Further, automated scanning is useless if you don’t have the appropriate humans to interpret the output and additionally there are often large areas of systems which scanners simply cannot enumerate and test. On the other hand human led assessments are costly.

What kind of areas do scanners often struggle to enumerate? Any functionality which requires specific or dynamic input. Consider a car insurance application form (you know, those multipage forms that require specific logical information to be input on each page before it’ll allow you to view the next page) and an automated vulnerability scanner which crawls an application looking for pages and then tests all the functionality on those pages in an entirely automated way. Would that scanner be able to complete the first page of that form with enough accurate detail to be able to get to the second page? If not, then functionality isn’t being tested. What about applications with complex authentication? (Please enter your username and password, and the third letter of your memorable word) Many scanners have not functionality to deal with this kind of hurdle.

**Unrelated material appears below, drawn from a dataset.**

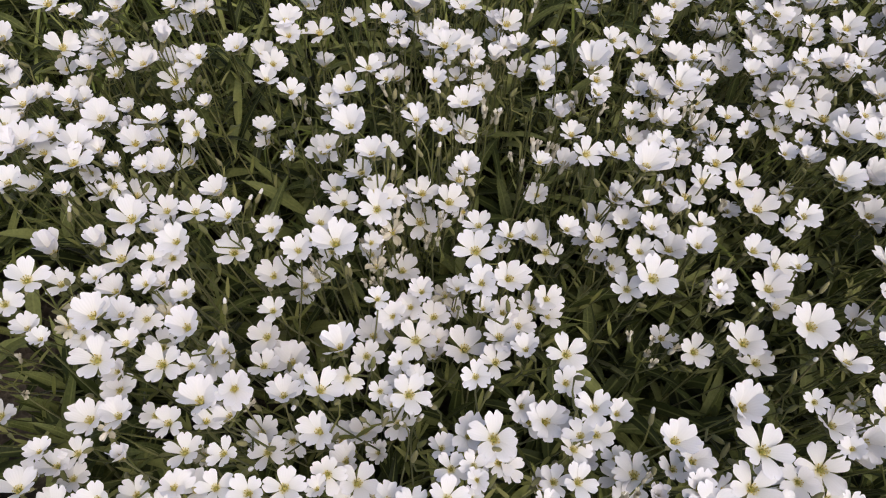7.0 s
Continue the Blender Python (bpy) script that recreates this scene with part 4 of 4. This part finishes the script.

To be clear, I’m not calling for the abolition of penetration testing. This type of continuous security testing can compliment an existing penetration testing framework, whilst addressing shortcomings of that approach such as a length mean-time-to-detection.


In short, a CISO who wants to know about all security issues, in all areas, in prioritised order, is unlikely to receive manageable and timely output from traditional security testing.

So let me leave you with my opening questions:

  • How do you ensure that security issues are correctly prioritised?
  • How do you ensure that testing deliverables are manageable?
  • What is your mean-time-to-detection for new security issues?

It’s established that relying solely on annual penetration testing is insufficient, but does adding quarterly scanning into that solve these problems raised here? I’m not convinced. It’s probably worth taking a look at your security testing plan and seeing how it measures up against the questions raised here.